SINGAPORE (Reuters) – Oil markets rose on Tuesday, with Brent crude holding above $85 and near four-year highs reached the previous day as markets prepare for tighter supply once U.S. sanctions against Iran kick in next month.
FILE PHOTO: Pump jacks operate in front of a drilling rig in an oil field in Midland, Texas U.S. August 22, 2018. REUTERS/Nick Oxford/File Photo
International benchmark Brent crude oil futures LCOc1 were at $85.04 per barrel at 0606 GMT, up 6 cents from their last close, and not far off the $85.45 peak reached in the previous session, the highest since November 2014.
Brent has risen by around 20 percent from its most recent lows in August.
U.S. West Texas Intermediate (WTI) crude futures CLc1 were up 28 cents, or 0.4 percent, at $75.58 a barrel.
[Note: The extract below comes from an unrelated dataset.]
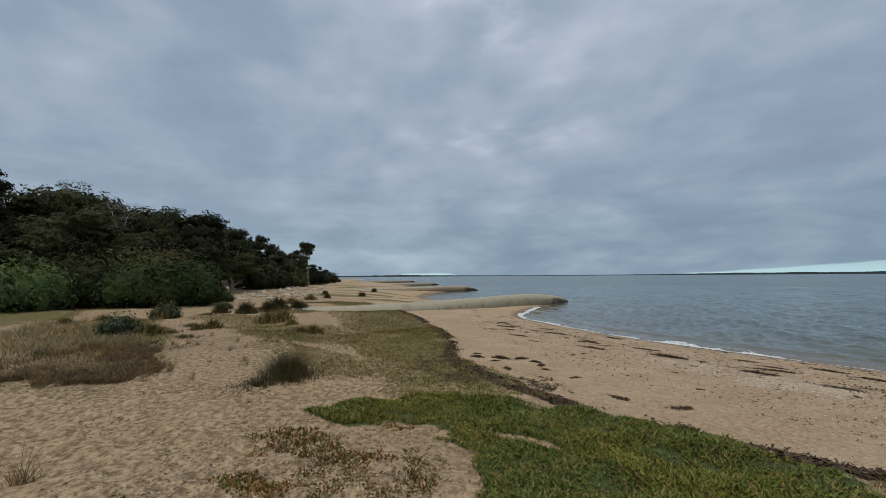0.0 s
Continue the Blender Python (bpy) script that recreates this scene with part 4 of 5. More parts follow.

WTI is up about 17 percent since mid-August.
Sentiment was lifted by a last-gasp deal to salvage NAFTA as a trilateral pact between the United States, Mexico and Canada, rescuing a $1.2 trillion a year open-trade zone that had been about to collapse.
More fundamentally, oil markets have been pushed up by looming U.S. sanctions against Iran’s oil industry, which at its most recent peak this year supplied almost 3 percent of the world’s almost 100 million barrels of daily consumption.
Trade data in Refinitiv Eikon showed Iran’s seaborne exports in September were just 1.6 million barrels per day, the lowest level since mid-2016.
(For a graphic on ‘Iran seaborne crude oil exports’ click tmsnrt.rs/2Osb61V)
“Oil prices continue to climb, supported by the nearing Iran embargo and related supply concerns,” said Norbert Ruecker, head of commodity research at Swiss bank Julius Baer.
“The supply situation looks fragile indeed, as any additional shortfall such as a deterioration of the situation in Venezuela would tighten oil supplies.”
HSBC said in its fourth quarter Global Economics outlook that “our oil analysts believe there is now a growing risk it (crude) could touch $100 per barrel”.
Washington’s sanctions are set to start on Nov. 4, and analysts say there may not be enough spare production capacity in the short-term to meet demand, potentially requiring large storage drawdowns.
“The camp of believers that $100 oil could be reached continues to expand, with spare capacity concerns continuing to grow,” said Brian Kessens, managing director at investment services firm Tortoise.
The Organization of the Petroleum Exporting Countries (OPEC), of which Iran is a member, has struggled to replace export falls from Iran, according to a Reuters survey published on Monday.
With crude prices soaring and many currencies in emerging markets, including India’s rupee and Indonesia’s rupiah declining, analysts warn that economic growth may be eroded.
“Admittedly, supply-side concerns are pushing the oil price higher, but there are now clear warning signs on the demand-side, which could yet send prices lower,” said Capital Economics in a note to clients.